Rows from a dataset of clips and code:

== == ==

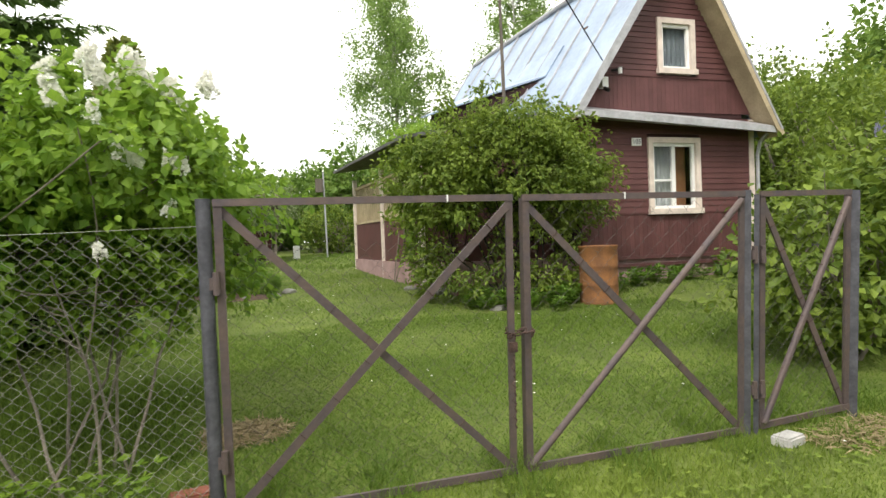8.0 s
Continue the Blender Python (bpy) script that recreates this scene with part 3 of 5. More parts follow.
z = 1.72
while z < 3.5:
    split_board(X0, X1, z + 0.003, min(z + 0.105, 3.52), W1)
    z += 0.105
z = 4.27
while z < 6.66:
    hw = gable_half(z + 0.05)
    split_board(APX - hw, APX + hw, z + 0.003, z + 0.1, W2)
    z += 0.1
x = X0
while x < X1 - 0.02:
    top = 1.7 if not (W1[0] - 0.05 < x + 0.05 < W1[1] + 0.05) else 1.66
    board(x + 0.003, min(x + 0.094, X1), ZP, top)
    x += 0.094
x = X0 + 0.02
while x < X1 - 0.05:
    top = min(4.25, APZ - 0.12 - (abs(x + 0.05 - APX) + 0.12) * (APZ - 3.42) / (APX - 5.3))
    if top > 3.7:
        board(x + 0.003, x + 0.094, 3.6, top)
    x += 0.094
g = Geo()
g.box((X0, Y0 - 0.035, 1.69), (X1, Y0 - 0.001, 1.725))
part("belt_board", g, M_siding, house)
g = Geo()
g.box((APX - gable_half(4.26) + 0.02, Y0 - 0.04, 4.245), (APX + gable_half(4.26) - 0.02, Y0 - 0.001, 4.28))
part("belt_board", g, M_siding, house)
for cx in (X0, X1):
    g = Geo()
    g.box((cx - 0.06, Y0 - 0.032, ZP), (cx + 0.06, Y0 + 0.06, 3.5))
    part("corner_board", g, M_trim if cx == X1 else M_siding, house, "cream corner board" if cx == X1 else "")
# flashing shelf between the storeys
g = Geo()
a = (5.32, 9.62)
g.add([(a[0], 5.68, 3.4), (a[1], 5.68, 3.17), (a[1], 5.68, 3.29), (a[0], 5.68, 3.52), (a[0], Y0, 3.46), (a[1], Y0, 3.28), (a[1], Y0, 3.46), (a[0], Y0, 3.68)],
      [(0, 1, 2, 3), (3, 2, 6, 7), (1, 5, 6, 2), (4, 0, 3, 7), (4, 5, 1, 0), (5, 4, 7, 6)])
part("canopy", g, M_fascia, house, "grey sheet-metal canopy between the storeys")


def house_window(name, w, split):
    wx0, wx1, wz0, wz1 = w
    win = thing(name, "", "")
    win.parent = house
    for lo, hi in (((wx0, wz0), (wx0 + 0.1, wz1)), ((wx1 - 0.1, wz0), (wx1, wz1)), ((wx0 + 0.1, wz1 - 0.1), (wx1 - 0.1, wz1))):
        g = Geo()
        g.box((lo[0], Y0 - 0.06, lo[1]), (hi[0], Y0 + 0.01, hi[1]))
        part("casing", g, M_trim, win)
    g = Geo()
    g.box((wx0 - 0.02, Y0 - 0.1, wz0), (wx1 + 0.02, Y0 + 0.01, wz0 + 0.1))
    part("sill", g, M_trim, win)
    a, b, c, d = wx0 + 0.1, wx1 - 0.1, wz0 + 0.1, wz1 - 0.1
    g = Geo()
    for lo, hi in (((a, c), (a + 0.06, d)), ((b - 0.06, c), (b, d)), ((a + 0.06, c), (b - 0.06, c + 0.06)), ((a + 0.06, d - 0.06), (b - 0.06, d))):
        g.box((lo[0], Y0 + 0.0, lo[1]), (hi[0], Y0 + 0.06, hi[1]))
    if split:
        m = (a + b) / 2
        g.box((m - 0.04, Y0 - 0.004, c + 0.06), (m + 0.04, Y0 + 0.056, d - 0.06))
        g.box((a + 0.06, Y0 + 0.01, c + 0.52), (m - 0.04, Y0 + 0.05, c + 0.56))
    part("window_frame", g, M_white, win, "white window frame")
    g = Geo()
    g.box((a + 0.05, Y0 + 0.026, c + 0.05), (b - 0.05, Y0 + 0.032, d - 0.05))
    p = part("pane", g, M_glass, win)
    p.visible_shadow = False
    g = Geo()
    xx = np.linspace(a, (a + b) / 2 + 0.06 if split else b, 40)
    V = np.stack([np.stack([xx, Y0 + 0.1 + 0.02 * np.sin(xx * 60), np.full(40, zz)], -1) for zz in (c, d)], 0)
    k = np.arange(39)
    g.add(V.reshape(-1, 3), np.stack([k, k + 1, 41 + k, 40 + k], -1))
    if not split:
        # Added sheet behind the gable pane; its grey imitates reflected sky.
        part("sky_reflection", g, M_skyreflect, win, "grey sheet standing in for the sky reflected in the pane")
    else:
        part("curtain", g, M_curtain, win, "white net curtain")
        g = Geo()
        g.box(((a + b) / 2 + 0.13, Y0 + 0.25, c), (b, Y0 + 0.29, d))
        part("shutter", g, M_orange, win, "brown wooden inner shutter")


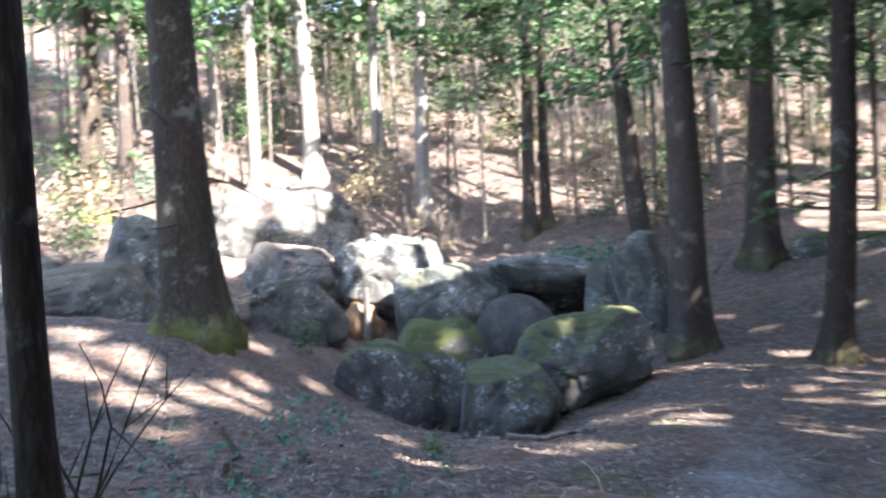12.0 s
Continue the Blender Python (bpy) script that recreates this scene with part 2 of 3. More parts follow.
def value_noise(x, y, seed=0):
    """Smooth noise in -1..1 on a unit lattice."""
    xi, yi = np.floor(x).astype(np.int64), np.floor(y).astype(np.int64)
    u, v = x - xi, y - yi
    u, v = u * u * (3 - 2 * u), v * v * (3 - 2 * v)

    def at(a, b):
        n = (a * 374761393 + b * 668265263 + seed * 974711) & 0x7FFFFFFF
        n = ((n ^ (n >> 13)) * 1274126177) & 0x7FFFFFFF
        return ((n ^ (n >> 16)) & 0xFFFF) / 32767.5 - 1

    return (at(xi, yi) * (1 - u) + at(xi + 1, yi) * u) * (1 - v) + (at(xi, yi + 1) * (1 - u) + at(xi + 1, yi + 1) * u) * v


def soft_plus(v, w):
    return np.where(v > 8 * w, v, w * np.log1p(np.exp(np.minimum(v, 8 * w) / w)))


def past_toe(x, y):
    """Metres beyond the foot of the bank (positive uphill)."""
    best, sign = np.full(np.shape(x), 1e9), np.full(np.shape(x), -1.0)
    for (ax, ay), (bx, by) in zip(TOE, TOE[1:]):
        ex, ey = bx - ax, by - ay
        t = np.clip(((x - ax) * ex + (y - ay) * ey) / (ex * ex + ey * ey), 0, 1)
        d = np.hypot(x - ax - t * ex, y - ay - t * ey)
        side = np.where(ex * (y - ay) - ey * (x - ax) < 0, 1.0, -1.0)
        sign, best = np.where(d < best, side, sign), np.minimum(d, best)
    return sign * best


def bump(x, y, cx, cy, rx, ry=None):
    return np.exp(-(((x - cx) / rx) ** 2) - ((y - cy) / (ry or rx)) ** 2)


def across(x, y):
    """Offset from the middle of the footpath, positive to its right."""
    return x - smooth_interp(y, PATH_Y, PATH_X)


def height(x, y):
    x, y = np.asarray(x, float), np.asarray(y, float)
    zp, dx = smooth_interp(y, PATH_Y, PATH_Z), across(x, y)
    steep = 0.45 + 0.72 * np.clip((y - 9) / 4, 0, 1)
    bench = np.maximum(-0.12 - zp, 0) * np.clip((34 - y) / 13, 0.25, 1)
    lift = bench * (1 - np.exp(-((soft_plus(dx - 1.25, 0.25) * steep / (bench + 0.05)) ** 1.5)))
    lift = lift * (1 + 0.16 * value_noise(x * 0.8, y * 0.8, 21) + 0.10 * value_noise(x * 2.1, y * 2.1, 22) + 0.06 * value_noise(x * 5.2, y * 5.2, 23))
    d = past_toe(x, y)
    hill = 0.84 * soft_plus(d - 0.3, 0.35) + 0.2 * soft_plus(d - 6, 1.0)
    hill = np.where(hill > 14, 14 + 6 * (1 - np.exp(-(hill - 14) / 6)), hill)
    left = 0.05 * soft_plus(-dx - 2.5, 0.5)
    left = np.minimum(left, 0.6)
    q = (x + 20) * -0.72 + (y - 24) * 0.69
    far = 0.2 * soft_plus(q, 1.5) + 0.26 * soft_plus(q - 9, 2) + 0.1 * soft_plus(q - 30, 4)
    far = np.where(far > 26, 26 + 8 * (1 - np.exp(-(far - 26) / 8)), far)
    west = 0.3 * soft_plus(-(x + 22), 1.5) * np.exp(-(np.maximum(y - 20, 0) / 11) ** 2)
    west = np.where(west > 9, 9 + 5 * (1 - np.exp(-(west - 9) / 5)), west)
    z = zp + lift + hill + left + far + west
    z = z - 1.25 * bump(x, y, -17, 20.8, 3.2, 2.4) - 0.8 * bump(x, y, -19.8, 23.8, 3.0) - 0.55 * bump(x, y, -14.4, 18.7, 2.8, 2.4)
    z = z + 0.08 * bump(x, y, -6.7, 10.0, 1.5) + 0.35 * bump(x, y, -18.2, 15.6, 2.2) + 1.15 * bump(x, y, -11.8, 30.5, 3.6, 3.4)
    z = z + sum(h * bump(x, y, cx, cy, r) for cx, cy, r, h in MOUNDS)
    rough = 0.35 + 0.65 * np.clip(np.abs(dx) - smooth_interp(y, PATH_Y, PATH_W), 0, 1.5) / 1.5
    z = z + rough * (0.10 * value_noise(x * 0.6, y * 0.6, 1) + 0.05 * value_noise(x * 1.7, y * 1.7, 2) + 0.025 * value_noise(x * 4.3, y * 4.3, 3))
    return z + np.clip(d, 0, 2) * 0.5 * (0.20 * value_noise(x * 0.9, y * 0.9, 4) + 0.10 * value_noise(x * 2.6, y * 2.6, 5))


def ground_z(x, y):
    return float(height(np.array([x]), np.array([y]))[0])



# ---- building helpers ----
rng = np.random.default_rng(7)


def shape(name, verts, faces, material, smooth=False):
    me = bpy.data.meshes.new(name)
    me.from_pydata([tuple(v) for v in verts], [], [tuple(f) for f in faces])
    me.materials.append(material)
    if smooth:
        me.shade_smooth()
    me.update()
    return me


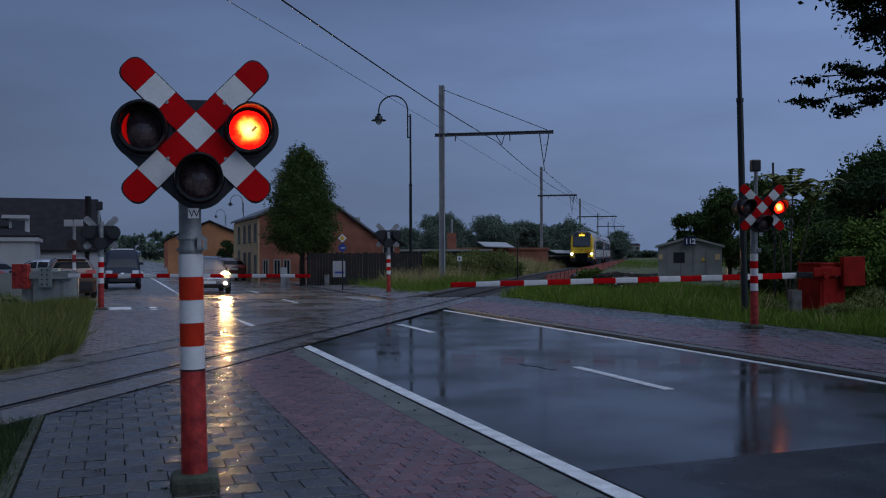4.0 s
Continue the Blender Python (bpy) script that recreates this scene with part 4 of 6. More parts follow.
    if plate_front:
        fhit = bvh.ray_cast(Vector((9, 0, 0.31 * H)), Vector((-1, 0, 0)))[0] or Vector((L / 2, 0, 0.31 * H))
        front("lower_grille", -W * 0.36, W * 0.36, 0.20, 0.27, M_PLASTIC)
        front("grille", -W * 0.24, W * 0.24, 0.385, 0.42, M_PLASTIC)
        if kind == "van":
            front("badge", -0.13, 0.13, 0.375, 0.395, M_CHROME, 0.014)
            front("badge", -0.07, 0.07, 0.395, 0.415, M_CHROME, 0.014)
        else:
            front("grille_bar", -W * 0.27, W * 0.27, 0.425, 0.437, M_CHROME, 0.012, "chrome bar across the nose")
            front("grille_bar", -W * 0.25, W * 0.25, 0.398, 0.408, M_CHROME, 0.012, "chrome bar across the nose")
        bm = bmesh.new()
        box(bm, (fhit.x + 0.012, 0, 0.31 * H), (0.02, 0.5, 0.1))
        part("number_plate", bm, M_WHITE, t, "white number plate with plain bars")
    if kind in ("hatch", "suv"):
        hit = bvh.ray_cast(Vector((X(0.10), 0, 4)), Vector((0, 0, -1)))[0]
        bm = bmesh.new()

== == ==

SHORT TASK
In the listing, find every line with the word "that" and state how many there are, nothing more.

TASK RESPONSE
3